=== SOURCE MATERIAL ===

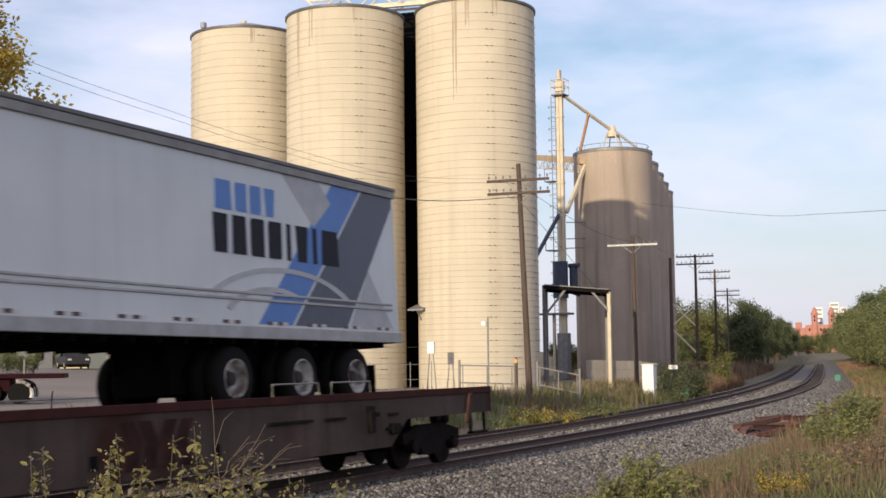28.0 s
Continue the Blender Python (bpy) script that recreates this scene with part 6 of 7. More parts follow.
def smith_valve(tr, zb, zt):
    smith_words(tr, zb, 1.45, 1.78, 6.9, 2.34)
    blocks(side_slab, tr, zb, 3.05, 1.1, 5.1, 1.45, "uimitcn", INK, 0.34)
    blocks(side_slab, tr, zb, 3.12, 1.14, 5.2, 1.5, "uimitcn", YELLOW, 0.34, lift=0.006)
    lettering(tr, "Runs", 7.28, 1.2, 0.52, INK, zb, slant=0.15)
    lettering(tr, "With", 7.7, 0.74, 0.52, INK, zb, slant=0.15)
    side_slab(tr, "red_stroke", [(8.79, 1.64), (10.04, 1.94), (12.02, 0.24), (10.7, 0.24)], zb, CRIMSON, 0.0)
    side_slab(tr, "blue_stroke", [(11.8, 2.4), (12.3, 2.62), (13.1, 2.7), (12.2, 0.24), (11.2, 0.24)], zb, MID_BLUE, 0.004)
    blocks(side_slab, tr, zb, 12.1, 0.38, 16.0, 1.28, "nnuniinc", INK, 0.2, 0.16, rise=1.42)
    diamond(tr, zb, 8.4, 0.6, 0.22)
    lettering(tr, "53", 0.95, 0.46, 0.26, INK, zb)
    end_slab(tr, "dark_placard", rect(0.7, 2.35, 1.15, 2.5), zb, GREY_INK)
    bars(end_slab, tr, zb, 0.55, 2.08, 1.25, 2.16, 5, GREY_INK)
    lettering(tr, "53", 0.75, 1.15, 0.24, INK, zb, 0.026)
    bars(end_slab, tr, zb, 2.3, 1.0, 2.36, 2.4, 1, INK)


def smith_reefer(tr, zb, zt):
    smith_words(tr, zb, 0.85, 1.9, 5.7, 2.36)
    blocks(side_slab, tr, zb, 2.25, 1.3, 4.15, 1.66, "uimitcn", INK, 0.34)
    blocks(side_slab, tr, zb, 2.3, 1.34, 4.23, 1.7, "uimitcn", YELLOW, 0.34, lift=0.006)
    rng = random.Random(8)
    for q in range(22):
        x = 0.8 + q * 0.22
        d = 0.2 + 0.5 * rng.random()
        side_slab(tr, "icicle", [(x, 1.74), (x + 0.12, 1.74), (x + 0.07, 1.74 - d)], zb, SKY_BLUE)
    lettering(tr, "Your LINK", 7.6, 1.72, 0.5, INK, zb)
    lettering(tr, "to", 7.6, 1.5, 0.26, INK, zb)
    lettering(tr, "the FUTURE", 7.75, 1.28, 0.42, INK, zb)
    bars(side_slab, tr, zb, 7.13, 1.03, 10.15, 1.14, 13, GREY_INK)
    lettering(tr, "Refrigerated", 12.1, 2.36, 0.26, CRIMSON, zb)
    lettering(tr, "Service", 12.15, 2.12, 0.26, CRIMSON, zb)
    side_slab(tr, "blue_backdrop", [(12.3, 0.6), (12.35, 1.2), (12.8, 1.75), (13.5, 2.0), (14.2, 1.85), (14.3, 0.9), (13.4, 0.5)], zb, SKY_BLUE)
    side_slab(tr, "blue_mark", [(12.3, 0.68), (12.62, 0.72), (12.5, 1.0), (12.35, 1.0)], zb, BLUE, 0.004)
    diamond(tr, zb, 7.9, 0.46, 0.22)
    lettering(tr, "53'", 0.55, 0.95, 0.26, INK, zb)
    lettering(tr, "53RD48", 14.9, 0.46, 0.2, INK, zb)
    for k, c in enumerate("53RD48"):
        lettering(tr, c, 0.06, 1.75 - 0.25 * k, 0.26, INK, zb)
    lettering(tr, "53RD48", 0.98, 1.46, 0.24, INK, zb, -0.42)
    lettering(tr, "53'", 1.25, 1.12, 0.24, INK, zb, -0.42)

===

GOAL -
Omit the pictures, then repeat exactly each line from the beginning of the listing through the line with "bars(end_slab, tr, zb, 2.3, 1.0, 2.36, 2.4, 1, INK)".

TASK RESPONSE -
28.0 s
Continue the Blender Python (bpy) script that recreates this scene with part 6 of 7. More parts follow.
def smith_valve(tr, zb, zt):
    smith_words(tr, zb, 1.45, 1.78, 6.9, 2.34)
    blocks(side_slab, tr, zb, 3.05, 1.1, 5.1, 1.45, "uimitcn", INK, 0.34)
    blocks(side_slab, tr, zb, 3.12, 1.14, 5.2, 1.5, "uimitcn", YELLOW, 0.34, lift=0.006)
    lettering(tr, "Runs", 7.28, 1.2, 0.52, INK, zb, slant=0.15)
    lettering(tr, "With", 7.7, 0.74, 0.52, INK, zb, slant=0.15)
    side_slab(tr, "red_stroke", [(8.79, 1.64), (10.04, 1.94), (12.02, 0.24), (10.7, 0.24)], zb, CRIMSON, 0.0)
    side_slab(tr, "blue_stroke", [(11.8, 2.4), (12.3, 2.62), (13.1, 2.7), (12.2, 0.24), (11.2, 0.24)], zb, MID_BLUE, 0.004)
    blocks(side_slab, tr, zb, 12.1, 0.38, 16.0, 1.28, "nnuniinc", INK, 0.2, 0.16, rise=1.42)
    diamond(tr, zb, 8.4, 0.6, 0.22)
    lettering(tr, "53", 0.95, 0.46, 0.26, INK, zb)
    end_slab(tr, "dark_placard", rect(0.7, 2.35, 1.15, 2.5), zb, GREY_INK)
    bars(end_slab, tr, zb, 0.55, 2.08, 1.25, 2.16, 5, GREY_INK)
    lettering(tr, "53", 0.75, 1.15, 0.24, INK, zb, 0.026)
    bars(end_slab, tr, zb, 2.3, 1.0, 2.36, 2.4, 1, INK)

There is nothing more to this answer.